Development of Ground Motion Models for Crustal and Subduction Earthquakes in Taiwan

Development of Ground Motion Models for Crustal and Subduction Earthquakes in Taiwan

A new horizontal ground motion model that includes a median model and a sigma model for crust and subduction earthquakes in Taiwan is developed in this study. A two-step maximum-likelihood approach considering the random truncation effect is developed as the regression tool to determine the model coefficients. The advantage of the proposed regression approach is that the correlation of record residuals within the same events and sites as well as the biased sampling problem can be considered simultaneously. The orientation-independent horizontal component RotD50 of spectral acceleration with a 5% damping ratio is used as the ground motion intensity measurement for developing the ground motion model. The model's applicable period range is from 0.01 s to 5 s, which covers the fundamental period of general civil structures. The ground motion model requires several predictors to describe the earthquake source(magnitude, depth of rupture plane top, focal mechanism, mainshock, and aftershock), the path from the source to the site(i.e., closest distance to the rupture plane), and the site condition(Vs30 and Z1.0).

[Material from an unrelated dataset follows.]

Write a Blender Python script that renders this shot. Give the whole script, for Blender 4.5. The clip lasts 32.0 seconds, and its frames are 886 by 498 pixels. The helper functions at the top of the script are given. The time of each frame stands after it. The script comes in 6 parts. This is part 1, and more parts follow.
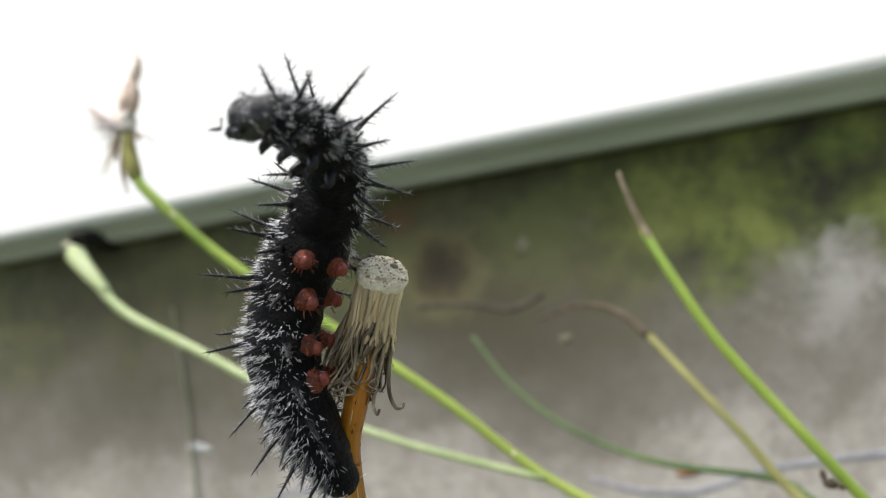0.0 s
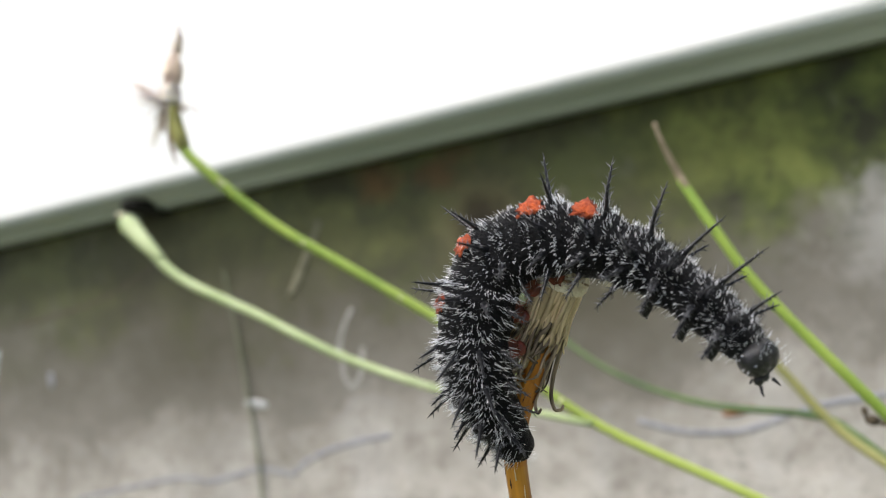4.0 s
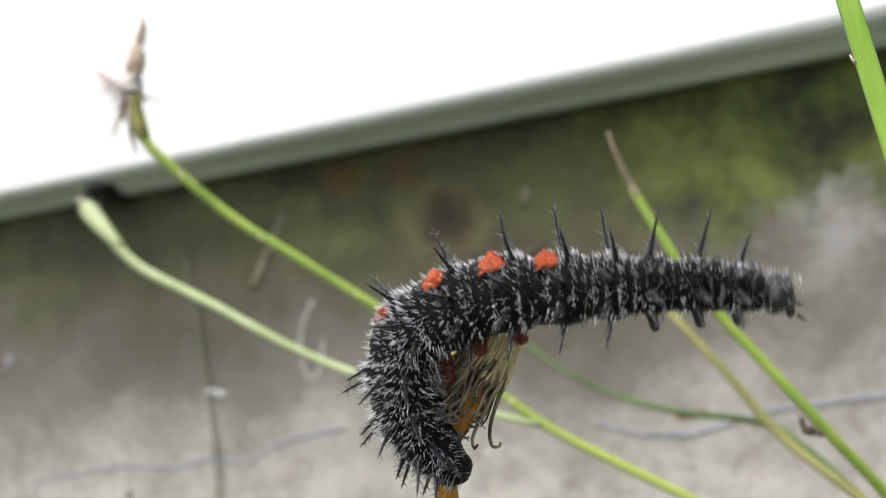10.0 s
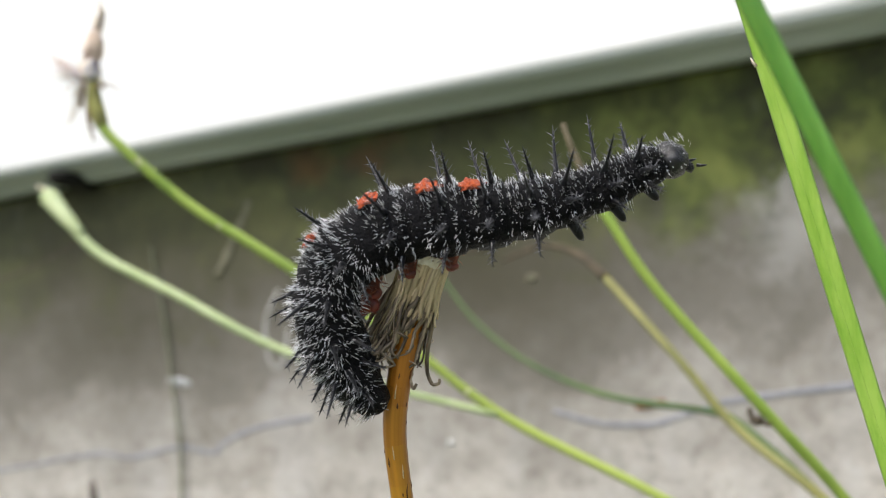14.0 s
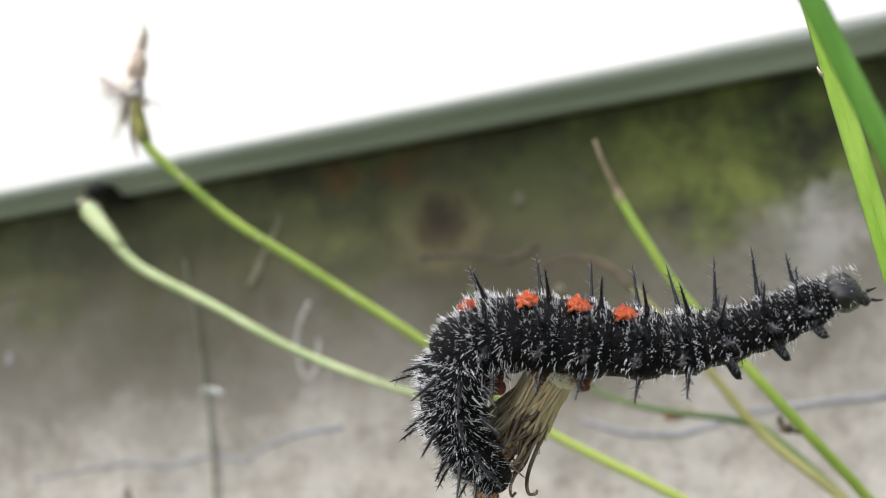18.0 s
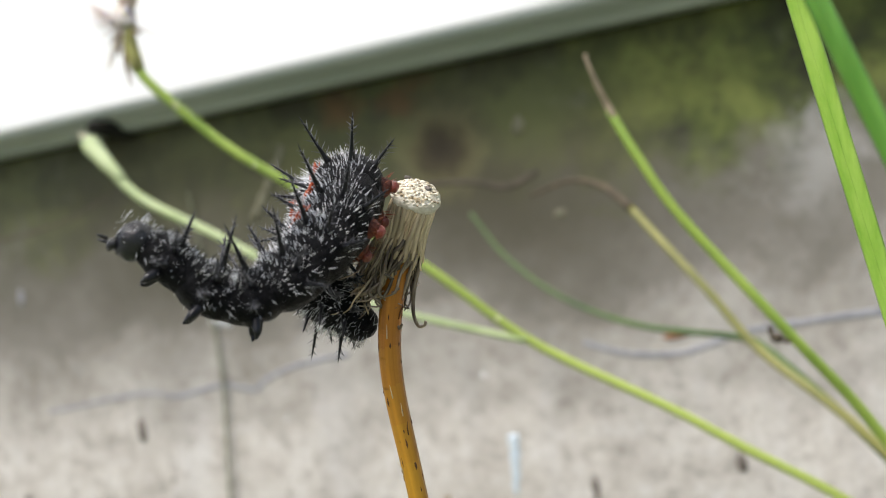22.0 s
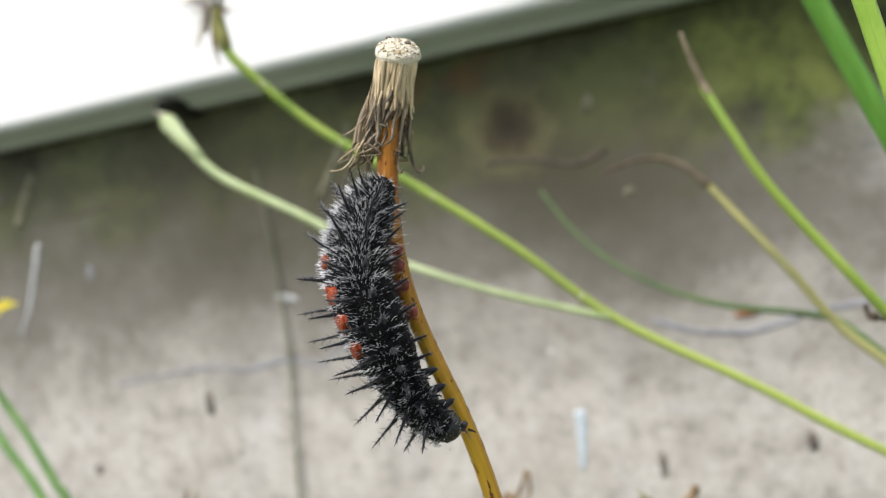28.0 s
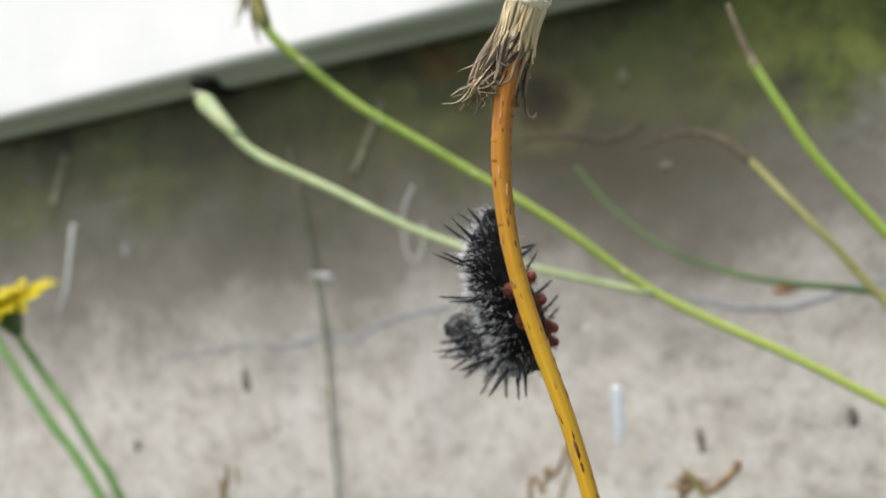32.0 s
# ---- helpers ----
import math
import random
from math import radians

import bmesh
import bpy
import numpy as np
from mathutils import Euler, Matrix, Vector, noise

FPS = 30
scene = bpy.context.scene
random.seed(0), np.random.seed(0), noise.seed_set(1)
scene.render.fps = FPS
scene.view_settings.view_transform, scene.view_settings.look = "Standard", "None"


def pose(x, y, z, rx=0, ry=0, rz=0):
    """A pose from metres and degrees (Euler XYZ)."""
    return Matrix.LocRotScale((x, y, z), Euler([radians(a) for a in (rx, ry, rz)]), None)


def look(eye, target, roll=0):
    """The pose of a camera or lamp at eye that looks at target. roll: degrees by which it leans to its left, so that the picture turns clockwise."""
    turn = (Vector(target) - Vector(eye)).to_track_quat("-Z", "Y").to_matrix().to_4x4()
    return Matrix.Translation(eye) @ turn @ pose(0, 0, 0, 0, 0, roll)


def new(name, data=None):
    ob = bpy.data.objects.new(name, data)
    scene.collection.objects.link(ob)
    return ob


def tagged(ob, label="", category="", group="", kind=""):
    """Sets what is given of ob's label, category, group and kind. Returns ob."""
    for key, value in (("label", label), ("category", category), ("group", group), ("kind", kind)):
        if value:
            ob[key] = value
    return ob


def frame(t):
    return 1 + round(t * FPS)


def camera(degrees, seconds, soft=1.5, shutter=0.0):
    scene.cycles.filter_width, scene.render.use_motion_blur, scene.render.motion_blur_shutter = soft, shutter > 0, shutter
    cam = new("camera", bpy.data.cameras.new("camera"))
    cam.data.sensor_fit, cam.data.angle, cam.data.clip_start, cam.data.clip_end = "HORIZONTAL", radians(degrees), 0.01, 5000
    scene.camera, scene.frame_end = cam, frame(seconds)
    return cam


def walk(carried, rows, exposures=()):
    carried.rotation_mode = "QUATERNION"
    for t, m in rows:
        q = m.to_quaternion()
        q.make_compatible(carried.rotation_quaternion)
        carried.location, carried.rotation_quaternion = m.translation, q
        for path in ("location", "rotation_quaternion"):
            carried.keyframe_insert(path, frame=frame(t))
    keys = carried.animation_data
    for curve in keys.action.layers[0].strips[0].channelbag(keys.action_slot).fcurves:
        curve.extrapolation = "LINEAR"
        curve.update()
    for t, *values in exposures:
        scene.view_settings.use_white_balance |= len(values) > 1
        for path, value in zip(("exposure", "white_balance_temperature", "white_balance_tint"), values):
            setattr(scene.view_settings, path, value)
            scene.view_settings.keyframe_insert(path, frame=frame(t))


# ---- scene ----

Important ground motion characteristics, such as magnitude saturation, distance saturation, geometric spreading, anelastic attenuation, linear and nonlinear site effects, are involved in the proposed ground motion model. The aleatory uncertainty of the ground motion intensity and the statistical uncertainty of the model prediction are established to capture the possible range of the ground motion intensity. The new ground motion model will be useful for conducting site-specific probability seismic hazard analysis in Taiwan.